◆ **MATERIAL SHOWN**:
--------
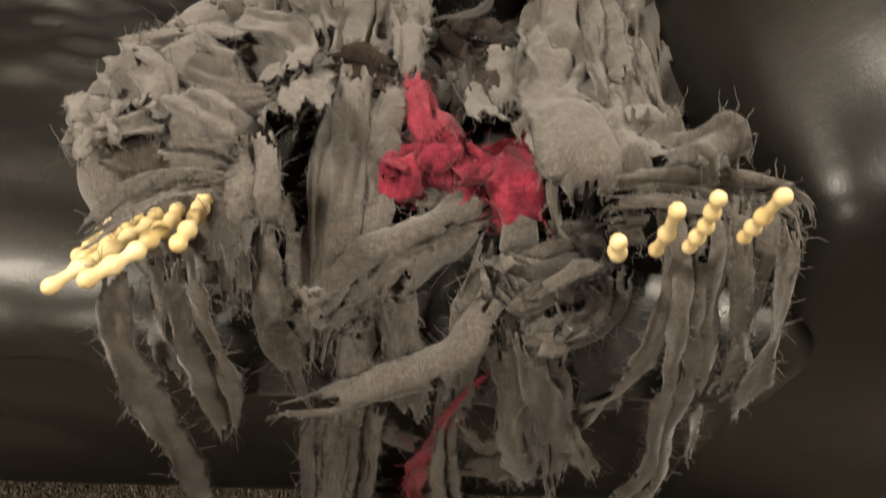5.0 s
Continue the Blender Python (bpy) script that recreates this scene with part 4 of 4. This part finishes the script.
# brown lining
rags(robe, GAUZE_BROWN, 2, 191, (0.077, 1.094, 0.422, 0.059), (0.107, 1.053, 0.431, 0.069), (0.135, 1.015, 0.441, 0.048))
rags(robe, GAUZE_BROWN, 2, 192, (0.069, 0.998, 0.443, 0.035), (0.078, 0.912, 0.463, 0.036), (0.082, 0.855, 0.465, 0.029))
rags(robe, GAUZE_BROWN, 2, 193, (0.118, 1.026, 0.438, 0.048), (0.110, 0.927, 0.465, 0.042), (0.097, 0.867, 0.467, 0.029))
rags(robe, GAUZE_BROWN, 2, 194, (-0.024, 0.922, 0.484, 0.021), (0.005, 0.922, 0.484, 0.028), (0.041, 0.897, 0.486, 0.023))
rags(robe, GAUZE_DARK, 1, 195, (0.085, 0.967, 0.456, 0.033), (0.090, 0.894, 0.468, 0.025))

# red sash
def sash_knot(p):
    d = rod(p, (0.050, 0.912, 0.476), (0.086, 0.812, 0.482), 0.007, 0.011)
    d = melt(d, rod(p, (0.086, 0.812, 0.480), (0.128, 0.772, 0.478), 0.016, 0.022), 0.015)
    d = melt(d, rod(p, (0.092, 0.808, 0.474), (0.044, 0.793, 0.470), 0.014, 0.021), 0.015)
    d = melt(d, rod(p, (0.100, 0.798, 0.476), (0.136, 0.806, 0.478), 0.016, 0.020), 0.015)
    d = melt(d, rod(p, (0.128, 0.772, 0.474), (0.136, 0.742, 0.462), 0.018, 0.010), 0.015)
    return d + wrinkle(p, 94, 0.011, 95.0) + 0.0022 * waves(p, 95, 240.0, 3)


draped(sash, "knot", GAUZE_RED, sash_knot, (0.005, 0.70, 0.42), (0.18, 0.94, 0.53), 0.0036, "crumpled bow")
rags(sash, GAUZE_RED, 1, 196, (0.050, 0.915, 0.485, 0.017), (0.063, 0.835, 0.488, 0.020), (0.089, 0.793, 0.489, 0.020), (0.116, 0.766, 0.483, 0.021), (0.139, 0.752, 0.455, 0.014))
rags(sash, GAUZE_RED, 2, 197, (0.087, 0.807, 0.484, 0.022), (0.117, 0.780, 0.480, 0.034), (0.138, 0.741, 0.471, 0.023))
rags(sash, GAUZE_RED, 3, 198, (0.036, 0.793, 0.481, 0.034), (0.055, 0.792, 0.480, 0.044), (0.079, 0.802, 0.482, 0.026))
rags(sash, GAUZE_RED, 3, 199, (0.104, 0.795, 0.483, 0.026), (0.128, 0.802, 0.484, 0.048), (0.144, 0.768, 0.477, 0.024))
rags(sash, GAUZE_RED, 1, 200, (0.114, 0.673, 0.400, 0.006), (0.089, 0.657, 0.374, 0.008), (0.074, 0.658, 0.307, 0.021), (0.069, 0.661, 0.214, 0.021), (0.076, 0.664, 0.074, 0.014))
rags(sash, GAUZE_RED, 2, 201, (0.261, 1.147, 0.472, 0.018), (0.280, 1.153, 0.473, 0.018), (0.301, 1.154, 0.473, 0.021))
--------
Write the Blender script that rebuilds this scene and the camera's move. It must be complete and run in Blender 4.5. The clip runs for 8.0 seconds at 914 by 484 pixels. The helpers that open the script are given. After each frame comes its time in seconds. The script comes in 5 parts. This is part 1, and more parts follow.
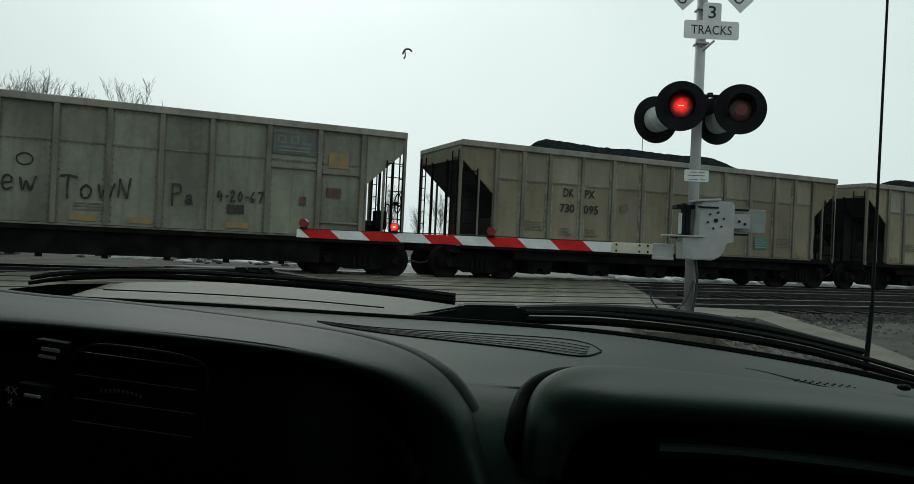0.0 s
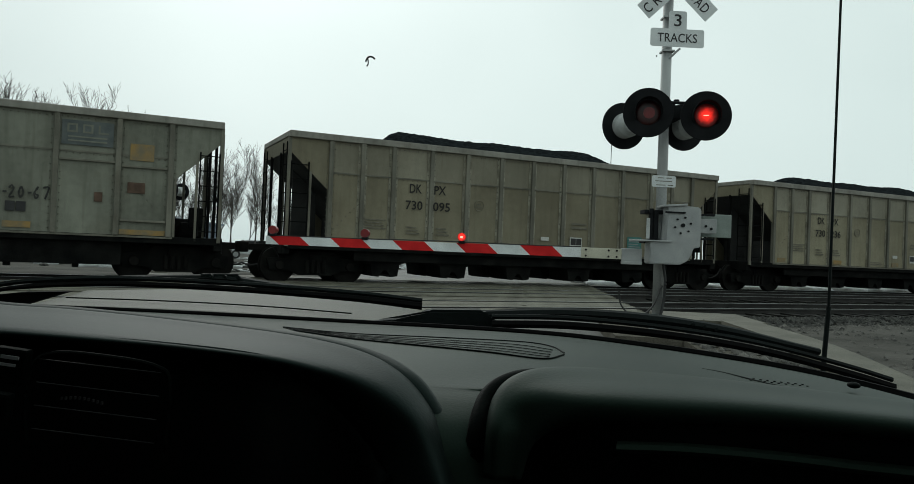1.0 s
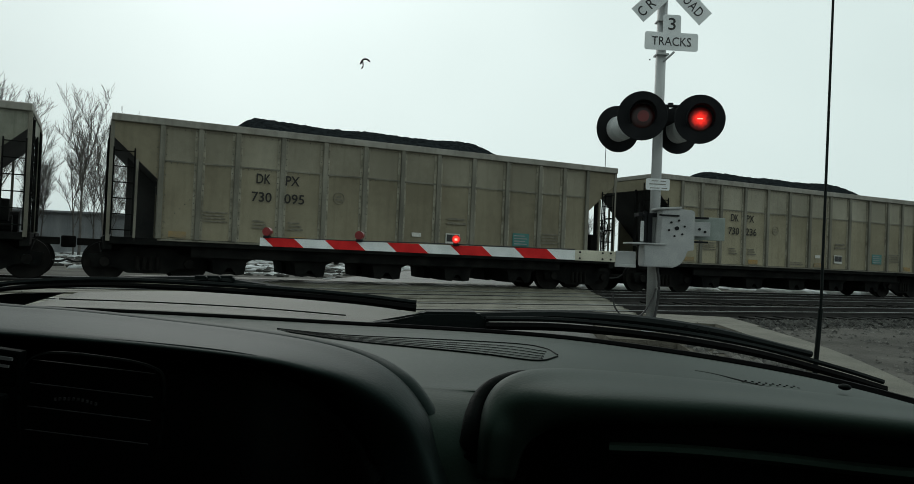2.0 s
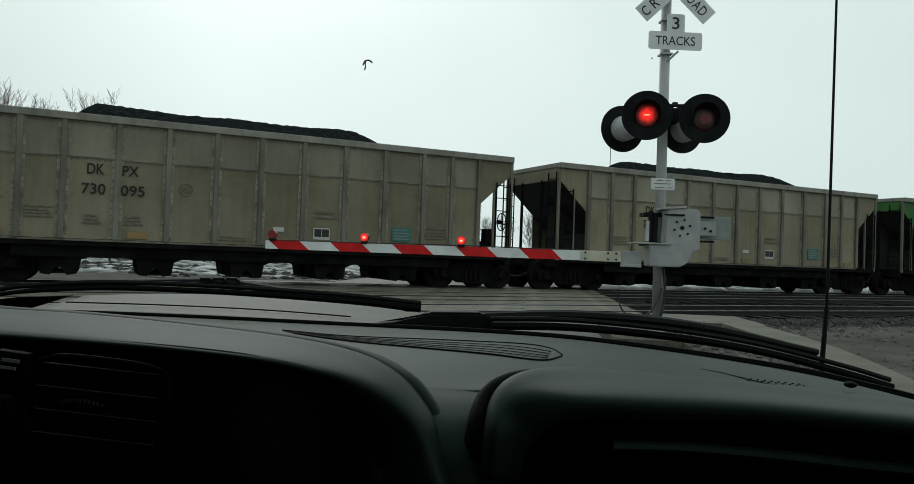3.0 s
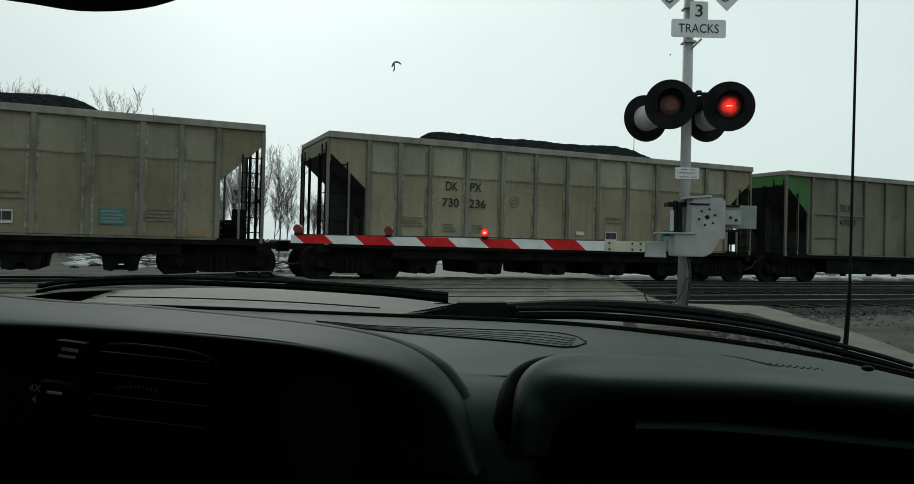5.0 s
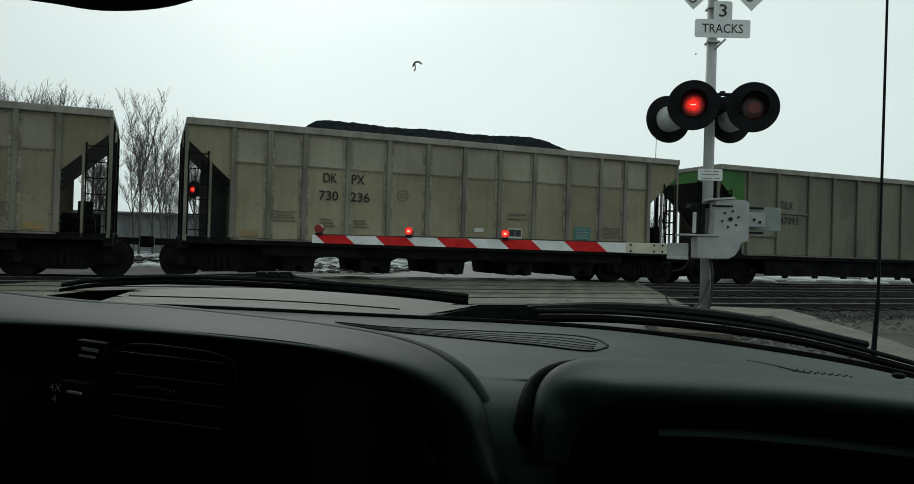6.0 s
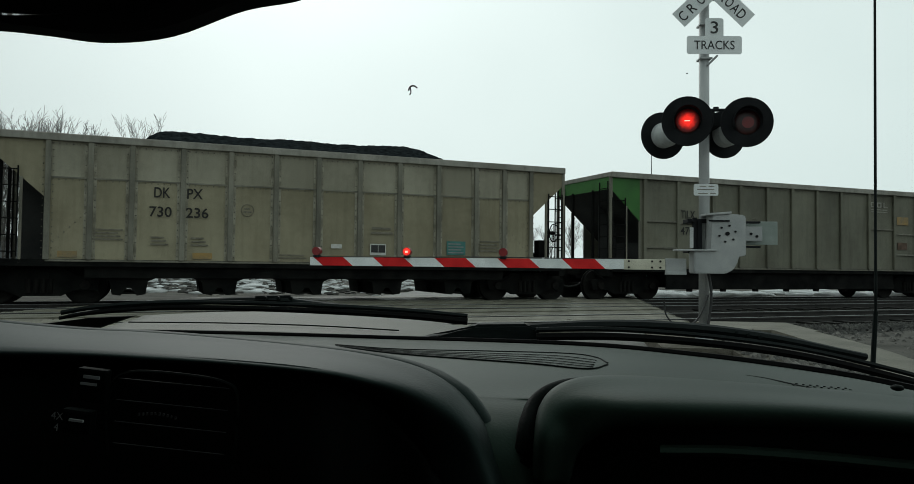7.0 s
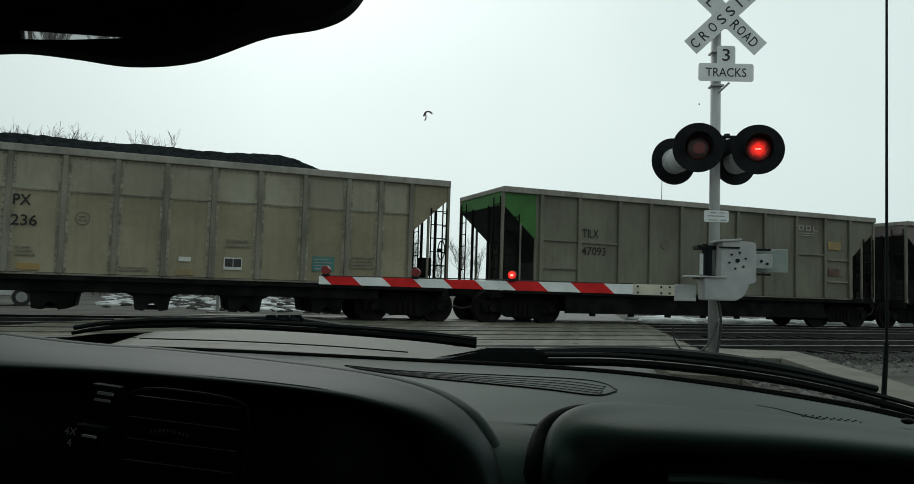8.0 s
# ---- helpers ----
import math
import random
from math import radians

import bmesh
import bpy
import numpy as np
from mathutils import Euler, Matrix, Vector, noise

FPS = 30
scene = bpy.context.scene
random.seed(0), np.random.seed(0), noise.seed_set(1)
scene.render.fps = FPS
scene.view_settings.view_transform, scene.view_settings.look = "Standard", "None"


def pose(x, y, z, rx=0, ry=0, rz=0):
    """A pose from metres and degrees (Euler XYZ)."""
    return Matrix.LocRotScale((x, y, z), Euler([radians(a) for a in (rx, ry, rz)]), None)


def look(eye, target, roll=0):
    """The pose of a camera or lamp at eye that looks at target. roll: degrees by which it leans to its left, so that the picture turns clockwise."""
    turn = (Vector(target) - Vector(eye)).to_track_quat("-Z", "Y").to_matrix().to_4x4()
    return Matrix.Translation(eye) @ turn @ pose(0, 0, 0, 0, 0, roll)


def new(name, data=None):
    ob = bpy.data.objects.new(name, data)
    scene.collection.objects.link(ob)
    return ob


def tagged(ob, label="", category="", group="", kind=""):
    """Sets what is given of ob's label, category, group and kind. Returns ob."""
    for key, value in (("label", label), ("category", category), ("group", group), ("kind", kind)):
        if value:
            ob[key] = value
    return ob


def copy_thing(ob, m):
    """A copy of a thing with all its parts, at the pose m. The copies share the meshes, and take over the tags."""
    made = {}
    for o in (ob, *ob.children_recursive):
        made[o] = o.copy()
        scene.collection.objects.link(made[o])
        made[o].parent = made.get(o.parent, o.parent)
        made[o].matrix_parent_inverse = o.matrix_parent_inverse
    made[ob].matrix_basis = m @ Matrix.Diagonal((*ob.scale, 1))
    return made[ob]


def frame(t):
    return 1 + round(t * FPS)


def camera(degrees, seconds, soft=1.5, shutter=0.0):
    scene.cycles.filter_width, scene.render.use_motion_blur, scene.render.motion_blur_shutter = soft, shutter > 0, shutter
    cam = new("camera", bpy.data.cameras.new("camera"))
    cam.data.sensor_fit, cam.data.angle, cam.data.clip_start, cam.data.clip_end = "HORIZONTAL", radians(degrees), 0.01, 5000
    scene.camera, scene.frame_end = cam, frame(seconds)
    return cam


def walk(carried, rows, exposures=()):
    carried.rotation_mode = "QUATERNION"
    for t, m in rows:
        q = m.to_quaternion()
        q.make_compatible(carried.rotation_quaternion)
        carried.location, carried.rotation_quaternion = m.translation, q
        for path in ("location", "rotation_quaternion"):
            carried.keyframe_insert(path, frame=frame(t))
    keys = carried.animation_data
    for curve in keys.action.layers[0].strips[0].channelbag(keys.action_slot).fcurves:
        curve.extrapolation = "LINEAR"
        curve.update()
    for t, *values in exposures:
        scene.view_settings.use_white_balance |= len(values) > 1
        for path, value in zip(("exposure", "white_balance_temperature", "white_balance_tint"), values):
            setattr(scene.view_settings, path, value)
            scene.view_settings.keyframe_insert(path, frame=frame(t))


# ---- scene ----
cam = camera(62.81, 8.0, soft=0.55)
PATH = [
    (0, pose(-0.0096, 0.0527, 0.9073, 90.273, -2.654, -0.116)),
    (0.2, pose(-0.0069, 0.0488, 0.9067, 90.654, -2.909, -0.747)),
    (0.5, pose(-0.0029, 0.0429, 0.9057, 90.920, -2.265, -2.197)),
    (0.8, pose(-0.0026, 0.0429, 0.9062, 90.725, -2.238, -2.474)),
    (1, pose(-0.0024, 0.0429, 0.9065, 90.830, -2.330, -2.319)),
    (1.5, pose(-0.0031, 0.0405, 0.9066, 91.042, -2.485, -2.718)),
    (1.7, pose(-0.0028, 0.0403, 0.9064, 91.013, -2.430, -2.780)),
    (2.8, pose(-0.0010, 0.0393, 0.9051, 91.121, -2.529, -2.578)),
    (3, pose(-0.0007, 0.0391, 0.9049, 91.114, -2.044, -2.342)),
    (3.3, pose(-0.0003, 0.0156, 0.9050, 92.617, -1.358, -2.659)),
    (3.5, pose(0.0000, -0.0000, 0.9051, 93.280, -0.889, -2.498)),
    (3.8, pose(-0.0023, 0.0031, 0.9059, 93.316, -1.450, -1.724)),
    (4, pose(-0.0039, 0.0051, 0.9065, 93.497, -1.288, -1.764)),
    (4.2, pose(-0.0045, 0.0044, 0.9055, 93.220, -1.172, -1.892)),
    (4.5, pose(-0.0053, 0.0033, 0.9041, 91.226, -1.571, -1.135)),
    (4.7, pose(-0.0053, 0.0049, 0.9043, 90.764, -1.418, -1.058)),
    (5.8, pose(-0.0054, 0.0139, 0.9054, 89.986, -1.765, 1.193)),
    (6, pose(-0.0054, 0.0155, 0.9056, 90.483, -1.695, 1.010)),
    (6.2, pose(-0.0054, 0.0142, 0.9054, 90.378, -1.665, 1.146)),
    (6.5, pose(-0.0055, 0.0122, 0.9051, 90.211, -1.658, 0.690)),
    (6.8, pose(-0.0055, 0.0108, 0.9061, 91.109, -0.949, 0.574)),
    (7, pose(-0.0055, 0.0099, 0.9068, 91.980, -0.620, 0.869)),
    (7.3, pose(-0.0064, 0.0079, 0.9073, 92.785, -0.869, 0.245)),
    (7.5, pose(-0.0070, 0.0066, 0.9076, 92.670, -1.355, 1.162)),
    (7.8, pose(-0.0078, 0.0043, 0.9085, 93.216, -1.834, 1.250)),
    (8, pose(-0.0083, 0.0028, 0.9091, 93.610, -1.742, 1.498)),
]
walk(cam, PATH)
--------
From the line with "import bmesh" through the line with "shutter > 0, shutter", repeat every line exactly, both ends included, and nothing outside that range.

import bmesh
import bpy
import numpy as np
from mathutils import Euler, Matrix, Vector, noise

FPS = 30
scene = bpy.context.scene
random.seed(0), np.random.seed(0), noise.seed_set(1)
scene.render.fps = FPS
scene.view_settings.view_transform, scene.view_settings.look = "Standard", "None"


def pose(x, y, z, rx=0, ry=0, rz=0):
    """A pose from metres and degrees (Euler XYZ)."""
    return Matrix.LocRotScale((x, y, z), Euler([radians(a) for a in (rx, ry, rz)]), None)


def look(eye, target, roll=0):
    """The pose of a camera or lamp at eye that looks at target. roll: degrees by which it leans to its left, so that the picture turns clockwise."""
    turn = (Vector(target) - Vector(eye)).to_track_quat("-Z", "Y").to_matrix().to_4x4()
    return Matrix.Translation(eye) @ turn @ pose(0, 0, 0, 0, 0, roll)


def new(name, data=None):
    ob = bpy.data.objects.new(name, data)
    scene.collection.objects.link(ob)
    return ob


def tagged(ob, label="", category="", group="", kind=""):
    """Sets what is given of ob's label, category, group and kind. Returns ob."""
    for key, value in (("label", label), ("category", category), ("group", group), ("kind", kind)):
        if value:
            ob[key] = value
    return ob


def copy_thing(ob, m):
    """A copy of a thing with all its parts, at the pose m. The copies share the meshes, and take over the tags."""
    made = {}
    for o in (ob, *ob.children_recursive):
        made[o] = o.copy()
        scene.collection.objects.link(made[o])
        made[o].parent = made.get(o.parent, o.parent)
        made[o].matrix_parent_inverse = o.matrix_parent_inverse
    made[ob].matrix_basis = m @ Matrix.Diagonal((*ob.scale, 1))
    return made[ob]


def frame(t):
    return 1 + round(t * FPS)


def camera(degrees, seconds, soft=1.5, shutter=0.0):
    scene.cycles.filter_width, scene.render.use_motion_blur, scene.render.motion_blur_shutter = soft, shutter > 0, shutter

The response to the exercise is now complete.